News

October 19, 2017

2019: Card readers’ll be effectively deployed – INEC

2019: Card readers’ll be effectively deployed – INEC

By Henry Umoru
ABUJA — AHEAD of 2019 Presidential and general election, Independent National Electoral Commission, INEC, assured, yesterday, that card readers would be effectively deployed to avoid pitfalls of  2015 polls.

•Card reader

The commission also said it would engage no less than one million adhoc staff for conduct of the election.

Speaking in Abuja when he appeared before the Senate Committee on INEC, Chairman of the commission, Prof.  Mahmood Yakubu, said the smart card readers would function very well as users would be adequately trained on its usage before the election.
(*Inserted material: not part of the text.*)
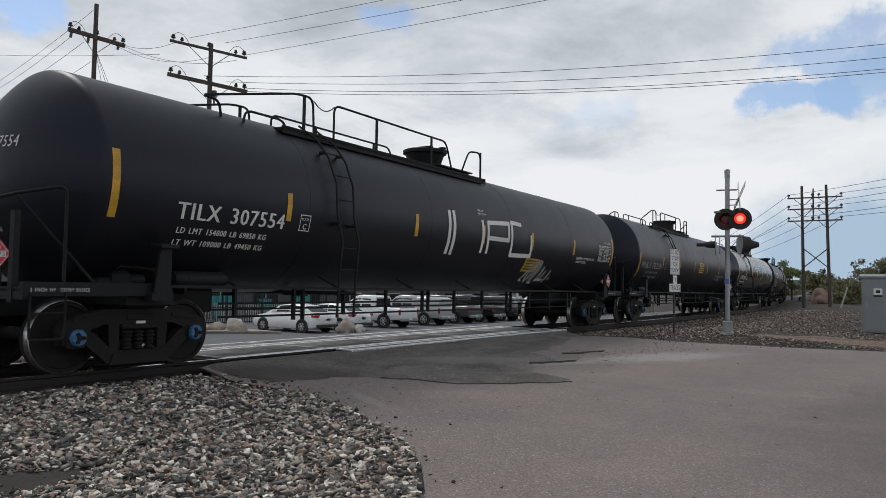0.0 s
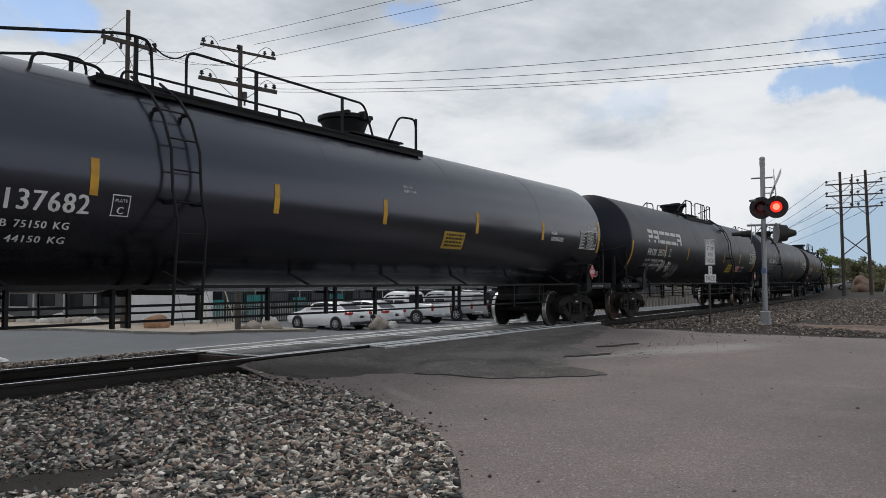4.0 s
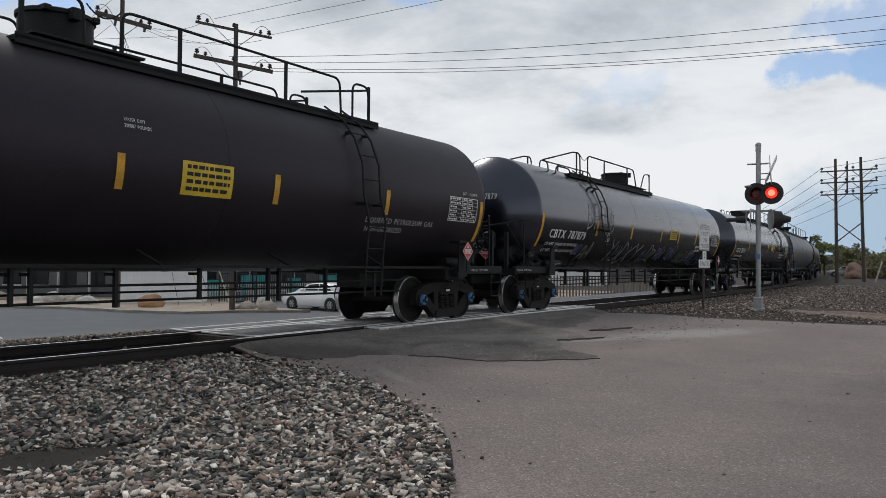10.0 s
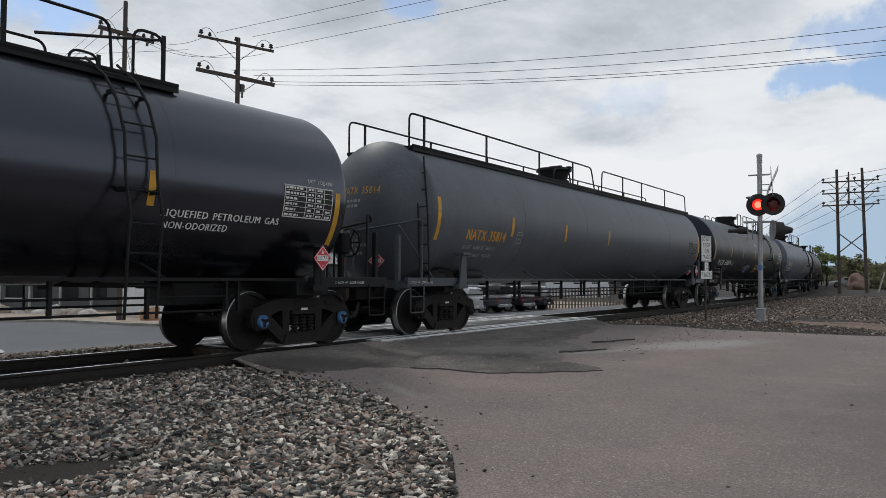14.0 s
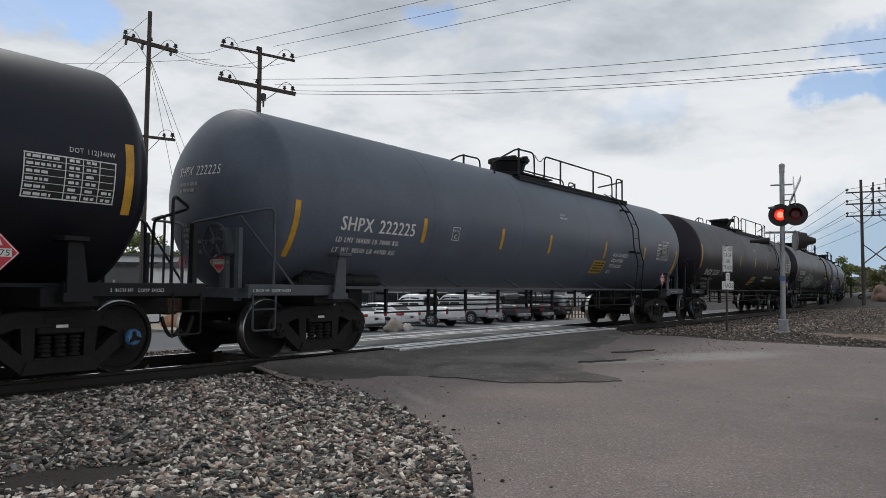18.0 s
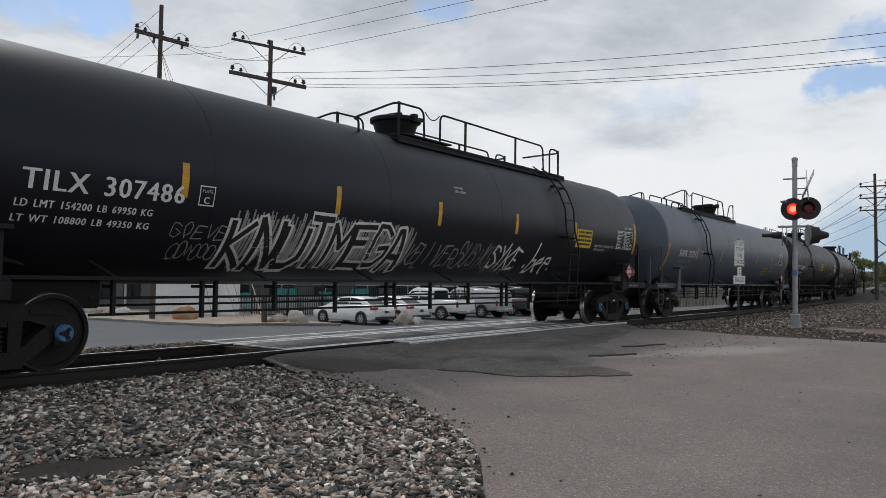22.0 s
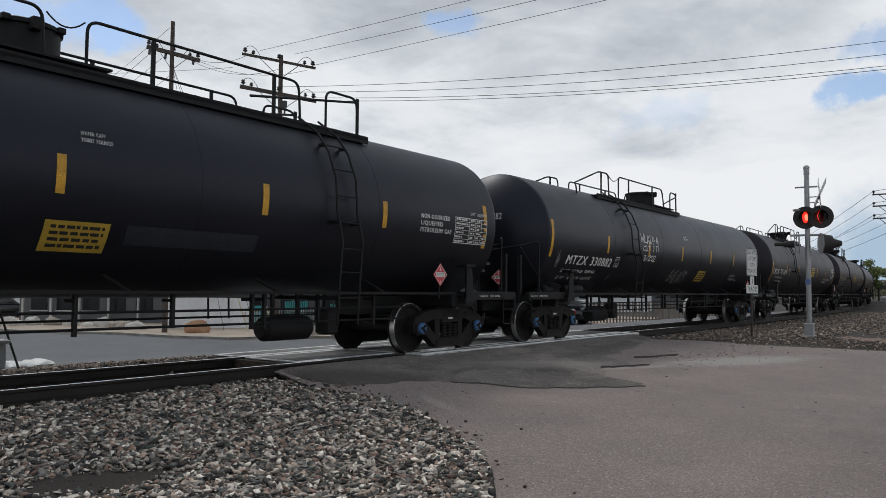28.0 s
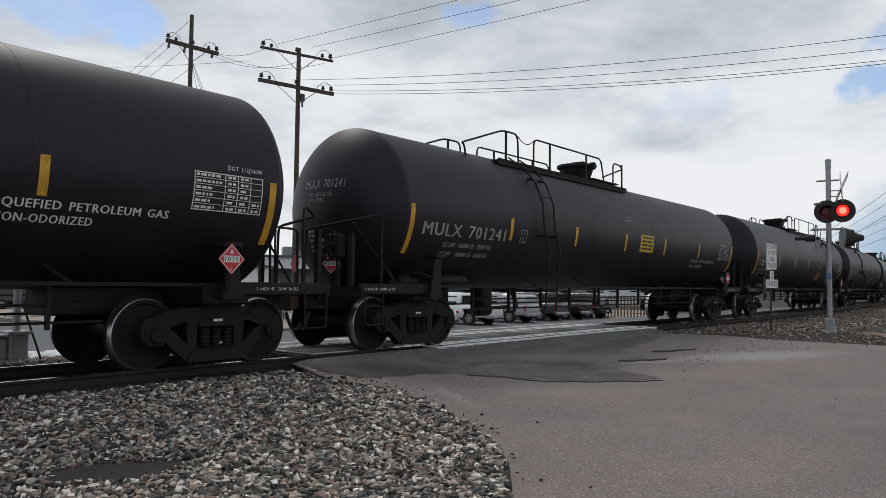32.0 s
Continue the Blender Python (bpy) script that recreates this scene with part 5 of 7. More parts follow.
    dict(s=444.9, span=17.4, kind="A", paint=M_BLACK, no="CBTX 785", ink="d", at=(-8.0, 2.05, 2.0), stripes=MU, label="plain black tank car at the train's far end", caps="n"),
]
# stripe height, ends of the tank's straight part, and a small shift of the running gear against the marks
STRIPE_Z = (2.21, 2.11, 2.24, 2.05, 2.30, 2.10, 2.08, 2.09, 2.14, 2.21, 2.00, 2.19, 2.20, 1.97, 2.09, 2.25, 2.21, 2.10, 2.10)
LEADS = {1: -8.40, 2: -9.02, 3: -8.78, 9: -8.52, 4: -8.87, 5: -8.36, 6: -8.37, 7: -8.41, 8: -8.91, 10: -8.53, 11: -8.18, 12: -8.79, 13: -8.40, 14: -8.26, 16: -8.39}
TRAILS = {0: 9.13, 3: 8.84, 4: 9.15, 5: 8.65, 7: 8.55, 9: 8.50, 10: 8.84, 11: 8.79, 12: 9.09, 13: 8.95, 15: 8.60, 16: 8.58}
TAIL_STRIPE = {7: -0.06, 10: -0.16, 11: -0.06, 13: -0.30, 15: -0.23, 16: -0.16}
GEAR = {11: 0.06, 12: 0.13, 15: -0.16, 16: -0.06}
NUMBER_X = {6: -7.95, 7: -7.98, 11: -7.41, 16: -7.62}
REAR_STRIPES = {0: (2.97, 5.78), 1: (2.63, 5.31), 2: (2.62, 5.66), 3: (2.61, 5.50), 4: (3.12, 5.89), 5: (2.63, 5.31), 6: (2.74, 4.95), 7: (2.77, 4.95), 9: (2.82, 5.54), 10: (2.81, 5.72), 11: (2.86, 6.30), 12: (2.42, 5.23), 13: (2.78, 5.50), 14: (2.60, 5.28), 15: (2.75, 5.27), 16: (2.68, 5.31), 17: (2.52, 5.22), 18: (2.60, 5.28)}
FRONT_STRIPES = {1: 0.2, 4: 0.1, 15: 0.0, 17: 0.12}
DECAL_X = {0: 2.80, 1: 0.93, 2: 1.42, 3: 3.53, 4: 2.89, 5: 0.93, 6: 1.71, 7: 1.73, 9: 0.80, 10: 2.30, 11: 0.42, 12: 5.32, 13: 4.32, 14: 0.93, 15: -0.23, 16: 1.76, 17: 0.86, 18: 0.93}
WORDS_X = {0: 6.03, 1: 4.82, 2: 6.10, 5: 4.79, 6: 5.11, 7: 5.13, 9: 1.78, 10: 3.40, 11: 2.69, 12: 6.37, 14: 4.76, 15: 6.22, 17: 4.71, 18: 4.75}
REAR_PLACARD = {0: 8.30, 1: 7.80, 3: 7.97, 4: 8.50, 5: 7.80, 6: 7.90, 7: 7.90, 9: 6.87, 10: 6.86, 11: 7.0, 12: 8.28, 13: 6.83, 15: 6.63, 16: 6.62}
for i, c in enumerate(CARS):
    c["place"] = i
    c["sz"] = STRIPE_Z[i] if i < len(STRIPE_Z) else 2.10
    wide = c["span"] / 2 - 0.22
    lead = LEADS[i] - (0.18 if i == 11 else 0.15) if i in LEADS else -TRAILS.get(i, wide)
    c["lead"], c["trail"] = lead, TRAILS[i] - 0.04 if i in TRAILS else -lead
    x, z, w = c["at"]
    c["at"] = (NUMBER_X.get(i, x) + 0.03, z, w)
    c["tail_stripe"], c["gear"] = TAIL_STRIPE.get(i, 0.0), GEAR.get(i, 0.0)
    if i in REAR_STRIPES:
        front = [q - FRONT_STRIPES.get(i, 0.12) for q in c["stripes"] if q < 1.5]
        c["stripes"] = tuple(front) + tuple(q - 0.05 for q in REAR_STRIPES[i])
    if "decal_at" in c and i in DECAL_X:
        c["decal_at"] = (DECAL_X[i], *c["decal_at"][1:])
    if "lpg_at" in c and i in WORDS_X:
        c["lpg_at"] = (WORDS_X[i], c["lpg_at"][1])
    if i in REAR_PLACARD:
        c["placard"] = REAR_PLACARD[i] + 0.08
    if i in (10, 13):
        c["table"] = 6.74
    c["load"] = {0: (0.03, 0.82), 1: (0.25, 0.62), 2: (-0.03, 0.94), 3: (-0.02, 0.95), 5: (0.25, 0.64), 6: (-0.02, 0.86), 7: (0.0, 0.84), 9: (-0.02, 0.72), 14: (0.27, 0.55), 15: (-0.03, 0.73), 16: (-0.03, 0.73), 17: (0.27, 0.52), 18: (0.26, 0.58)}.get(i, (-0.02, 0.82))
    c["short"] = i in (1, 9, 14, 15, 16, 17, 18, 20, 22)
    c["tank_spray"] = i in (6, 12, 13)
    c["brake"] = {0: (), 2: (), 5: (1,), 7: (1,), 8: (), 9: (), 12: (1,), 13: (1,), 15: (), 16: (1,)}.get(i, (-1,))
    c["low_tank"] = {9: 3.85, 11: 3.95, 15: 3.75, 16: -4.82, 1: -5.38, 14: -5.38, 17: -5.38, 18: -5.38}.get(i)
    c["tank_round"] = i in (9, 11, 15, 16)
TRAIN = [(c, *build_car(c)) for c in CARS]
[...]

He said: “Controversies and challenges raised on the smart card readers in the 2015 elections to us in INEC were over magnified because the problem was not technological on the part of the device but attitudinal on the part of the users due to lack of adequate training.

“Thus, because the problem is more of attitude than technological defects, solid steps are being taken by the commission to bring about robust interface between the machine and those to use them in terms of practical trainings before the elections.”

On the method the commission intended to use for the 2019 general elections in the rural areas, he said specific machines would be deploy to specific communities.

“We will deploy specific machine to the specific community and we will also provide additional machines, speak to the community leaders. We will treat all states equal,’’ Yakubu said.

He said the commission would engage at least one million adhoc staff for conduct of the election, stressing that it was putting everything in place to enable election monitors, observers, Civil Society Organisations, CSOs, journalists, among others, vote before the stipulated days for general election.

Yakubu, who also disclosed that the commission had suspended Anambra voters registration until after the governorship election, said the one million targeted ad-hoc staff would be about 300,000 higher than the over 700,000 ad-hoc staff engaged for the 2015 general elections.

He said:  “The projected increase in the number of ad- hoc staff to be engaged in the elections by the commission arose from the need to make provisions for adequate manpower for the exercise on a general template    and specifically to take care of      peculiar needs for that purpose in some    polling units across the federation.”

On the issue of INEC involvement in party primaries, Prof. Yakubu noted that there was nothing the commission could do about the party imposing a candidate, saying “we have problems with party primaries but INEC has no power to disqualify a candidate of a party.

‘’There is nothing the commission can do about it but we promise the country that INEC can never go to court to defend any candidate after election.”

Professor Yakubu said conduct of the governorship elections in Anambra State next month and those of Ekiti and Osun states next  year, would show Nigerians how prepared the commission was for the 2019 general elections.

He said the commission was also planning on how to make the five categories of disfranchised Nigerians participate in the 2019 general elections.